» Work to complete
For the material that follows, return exactly the lines from the one with "radians(degrees), 0.01, 5000" through the one with "from mathutils.bvhtree import BVHTree", both ends included.

» Provided data
----
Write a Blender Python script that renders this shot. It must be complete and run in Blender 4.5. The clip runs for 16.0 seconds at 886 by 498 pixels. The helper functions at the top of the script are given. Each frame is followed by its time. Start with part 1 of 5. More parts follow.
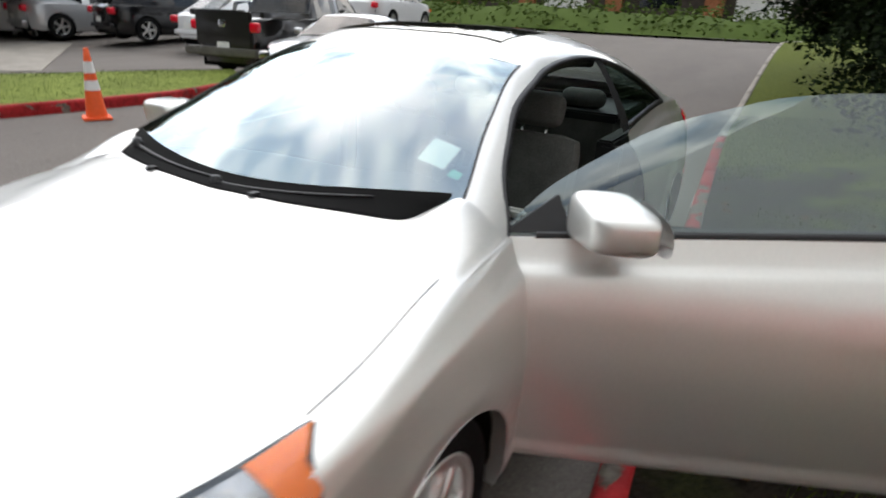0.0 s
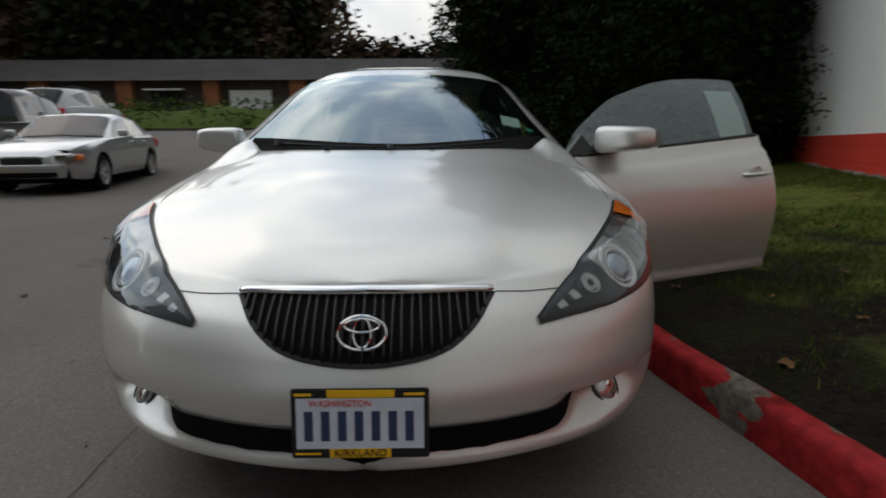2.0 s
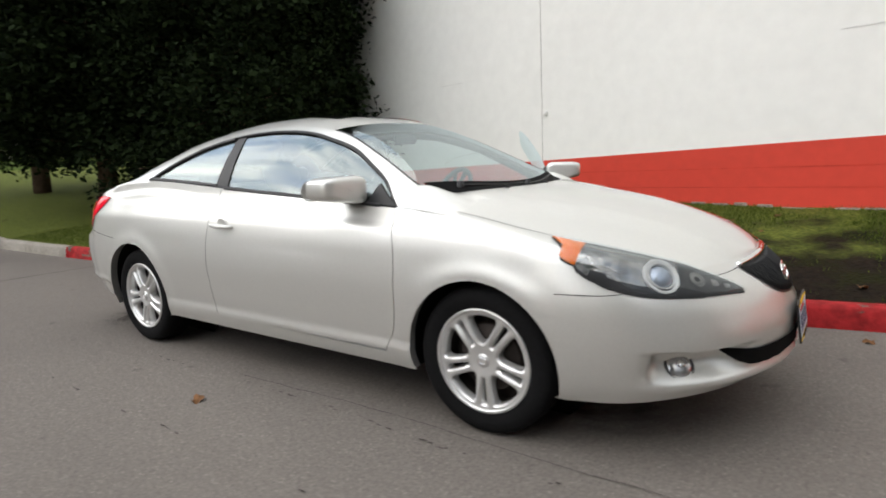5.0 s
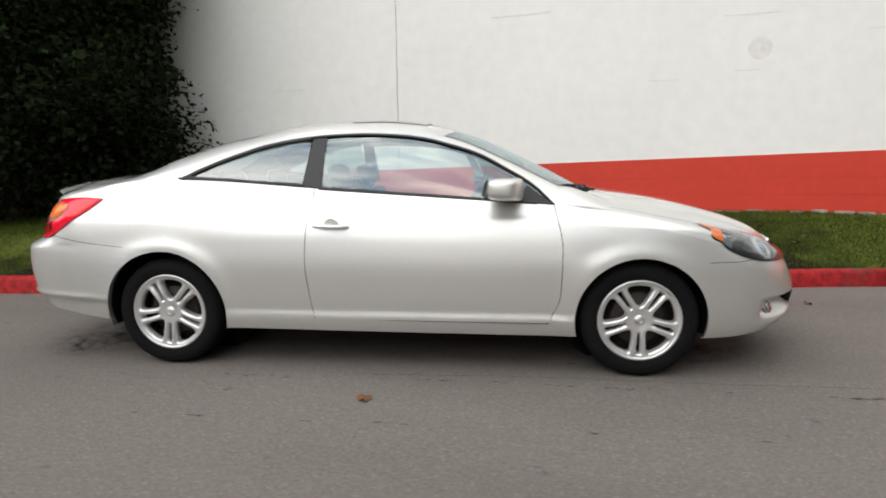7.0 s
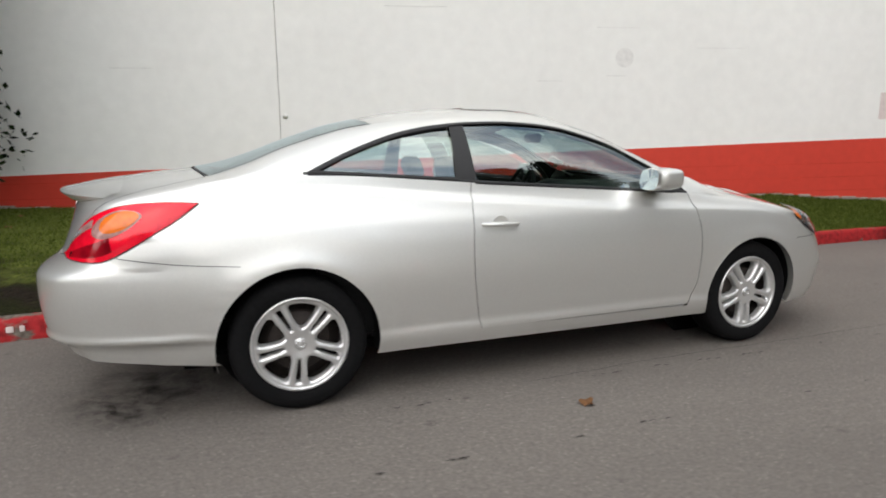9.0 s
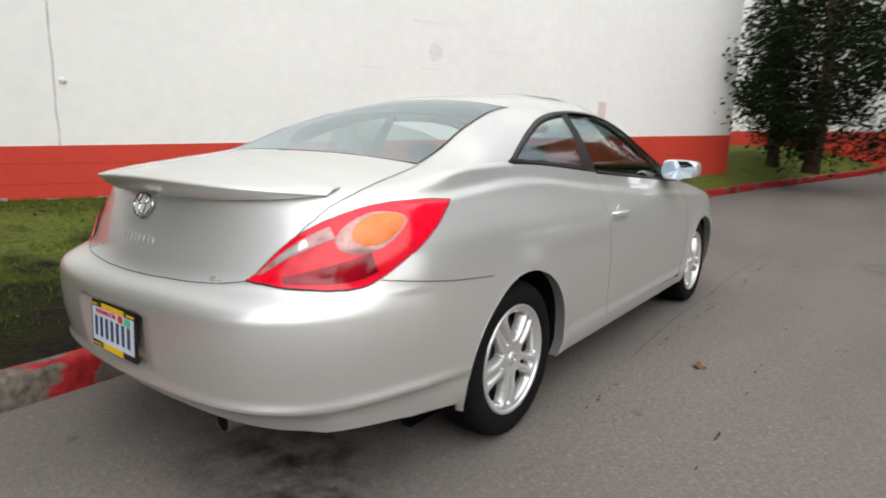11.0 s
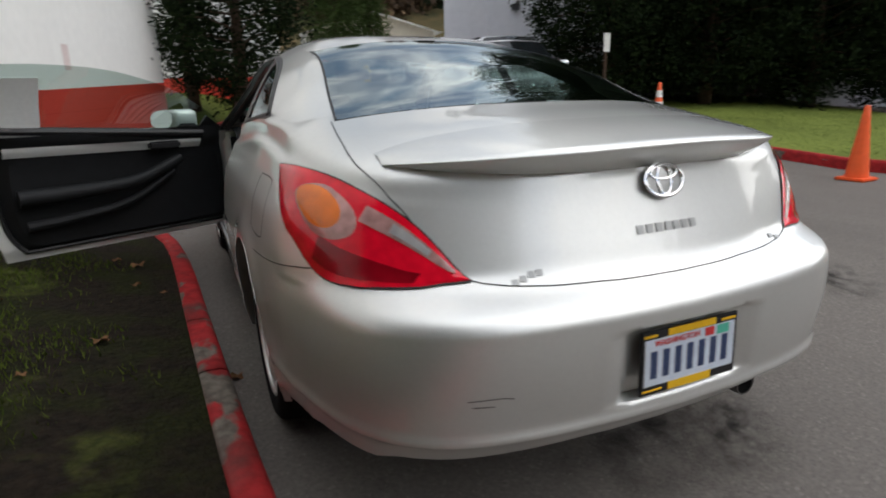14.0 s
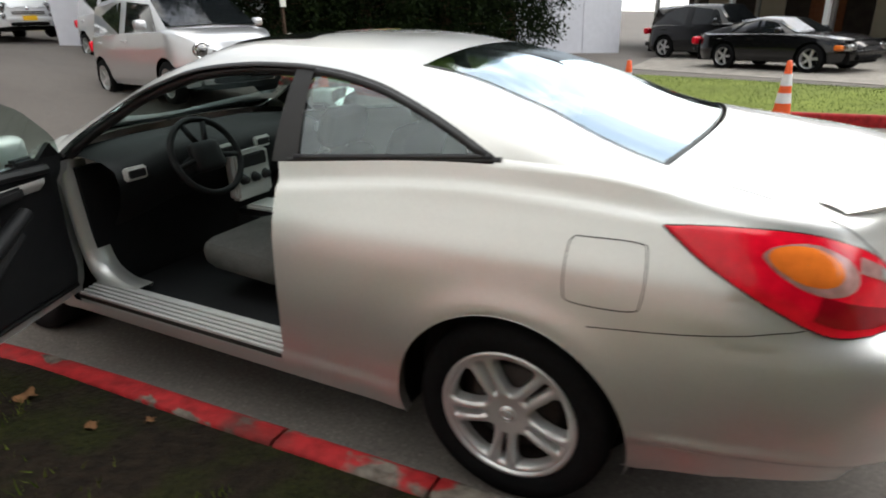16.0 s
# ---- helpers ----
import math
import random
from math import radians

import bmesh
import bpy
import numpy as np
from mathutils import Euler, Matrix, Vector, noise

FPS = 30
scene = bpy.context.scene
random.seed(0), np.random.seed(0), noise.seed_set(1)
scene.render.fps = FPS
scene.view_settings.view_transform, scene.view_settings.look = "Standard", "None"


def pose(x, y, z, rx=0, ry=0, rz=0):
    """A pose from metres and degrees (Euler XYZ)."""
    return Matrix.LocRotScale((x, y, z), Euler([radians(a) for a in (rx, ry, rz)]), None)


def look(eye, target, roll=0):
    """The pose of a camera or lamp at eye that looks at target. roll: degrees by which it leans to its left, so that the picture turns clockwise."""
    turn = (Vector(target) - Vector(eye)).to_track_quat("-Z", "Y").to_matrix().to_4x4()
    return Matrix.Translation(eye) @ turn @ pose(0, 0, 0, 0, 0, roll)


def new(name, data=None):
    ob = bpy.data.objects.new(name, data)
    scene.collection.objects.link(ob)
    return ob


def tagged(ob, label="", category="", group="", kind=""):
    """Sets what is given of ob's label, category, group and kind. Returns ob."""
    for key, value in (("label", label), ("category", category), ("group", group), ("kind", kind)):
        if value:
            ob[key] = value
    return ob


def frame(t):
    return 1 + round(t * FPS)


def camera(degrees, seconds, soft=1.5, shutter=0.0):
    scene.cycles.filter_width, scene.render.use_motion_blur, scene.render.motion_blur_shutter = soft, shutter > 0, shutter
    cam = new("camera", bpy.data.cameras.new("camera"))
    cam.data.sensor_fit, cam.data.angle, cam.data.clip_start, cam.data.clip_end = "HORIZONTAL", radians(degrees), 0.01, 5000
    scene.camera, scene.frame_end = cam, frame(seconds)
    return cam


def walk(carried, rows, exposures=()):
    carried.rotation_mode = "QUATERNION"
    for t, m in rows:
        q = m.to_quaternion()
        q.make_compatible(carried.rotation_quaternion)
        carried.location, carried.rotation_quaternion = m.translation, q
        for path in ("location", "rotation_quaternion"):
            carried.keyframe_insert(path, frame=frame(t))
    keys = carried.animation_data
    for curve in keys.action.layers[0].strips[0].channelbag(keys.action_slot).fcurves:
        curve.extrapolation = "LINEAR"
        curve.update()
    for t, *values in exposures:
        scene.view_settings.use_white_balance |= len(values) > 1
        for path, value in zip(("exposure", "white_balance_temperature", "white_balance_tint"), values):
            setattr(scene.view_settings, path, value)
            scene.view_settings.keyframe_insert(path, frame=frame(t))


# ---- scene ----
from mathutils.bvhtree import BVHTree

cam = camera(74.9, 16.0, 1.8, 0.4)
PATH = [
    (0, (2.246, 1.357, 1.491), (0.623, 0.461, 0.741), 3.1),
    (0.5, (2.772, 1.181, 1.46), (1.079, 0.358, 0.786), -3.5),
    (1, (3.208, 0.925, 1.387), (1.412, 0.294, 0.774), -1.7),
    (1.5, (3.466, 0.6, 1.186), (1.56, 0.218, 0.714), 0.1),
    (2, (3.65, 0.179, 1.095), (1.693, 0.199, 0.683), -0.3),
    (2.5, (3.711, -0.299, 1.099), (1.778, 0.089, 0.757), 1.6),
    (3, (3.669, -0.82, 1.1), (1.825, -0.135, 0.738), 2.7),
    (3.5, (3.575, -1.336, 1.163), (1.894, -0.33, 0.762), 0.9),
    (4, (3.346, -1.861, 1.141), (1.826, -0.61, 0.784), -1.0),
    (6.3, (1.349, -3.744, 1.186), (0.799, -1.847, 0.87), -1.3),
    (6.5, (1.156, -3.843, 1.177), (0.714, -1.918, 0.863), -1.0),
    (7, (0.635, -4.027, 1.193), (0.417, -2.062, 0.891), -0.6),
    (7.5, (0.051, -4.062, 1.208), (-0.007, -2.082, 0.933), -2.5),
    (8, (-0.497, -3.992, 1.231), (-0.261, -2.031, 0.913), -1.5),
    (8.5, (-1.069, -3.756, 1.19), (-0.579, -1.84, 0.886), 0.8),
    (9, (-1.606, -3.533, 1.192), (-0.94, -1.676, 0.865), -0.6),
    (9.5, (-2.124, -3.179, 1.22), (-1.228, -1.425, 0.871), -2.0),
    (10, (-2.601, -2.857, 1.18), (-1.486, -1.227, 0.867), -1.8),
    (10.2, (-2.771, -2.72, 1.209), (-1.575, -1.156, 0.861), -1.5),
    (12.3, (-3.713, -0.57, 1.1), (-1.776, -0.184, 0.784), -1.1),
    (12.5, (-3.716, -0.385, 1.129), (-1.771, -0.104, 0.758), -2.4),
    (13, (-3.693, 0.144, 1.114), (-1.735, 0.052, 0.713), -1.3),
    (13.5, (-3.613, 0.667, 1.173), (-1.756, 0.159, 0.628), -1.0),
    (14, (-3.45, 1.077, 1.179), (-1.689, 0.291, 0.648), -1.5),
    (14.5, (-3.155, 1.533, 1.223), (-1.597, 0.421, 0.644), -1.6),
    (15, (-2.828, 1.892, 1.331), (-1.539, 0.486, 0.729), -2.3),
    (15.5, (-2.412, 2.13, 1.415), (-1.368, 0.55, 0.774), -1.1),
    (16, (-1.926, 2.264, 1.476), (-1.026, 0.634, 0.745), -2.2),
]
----
» Answer to the exercise
    cam.data.sensor_fit, cam.data.angle, cam.data.clip_start, cam.data.clip_end = "HORIZONTAL", radians(degrees), 0.01, 5000
    scene.camera, scene.frame_end = cam, frame(seconds)
    return cam


def walk(carried, rows, exposures=()):
    carried.rotation_mode = "QUATERNION"
    for t, m in rows:
        q = m.to_quaternion()
        q.make_compatible(carried.rotation_quaternion)
        carried.location, carried.rotation_quaternion = m.translation, q
        for path in ("location", "rotation_quaternion"):
            carried.keyframe_insert(path, frame=frame(t))
    keys = carried.animation_data
    for curve in keys.action.layers[0].strips[0].channelbag(keys.action_slot).fcurves:
        curve.extrapolation = "LINEAR"
        curve.update()
    for t, *values in exposures:
        scene.view_settings.use_white_balance |= len(values) > 1
        for path, value in zip(("exposure", "white_balance_temperature", "white_balance_tint"), values):
            setattr(scene.view_settings, path, value)
            scene.view_settings.keyframe_insert(path, frame=frame(t))


# ---- scene ----
from mathutils.bvhtree import BVHTree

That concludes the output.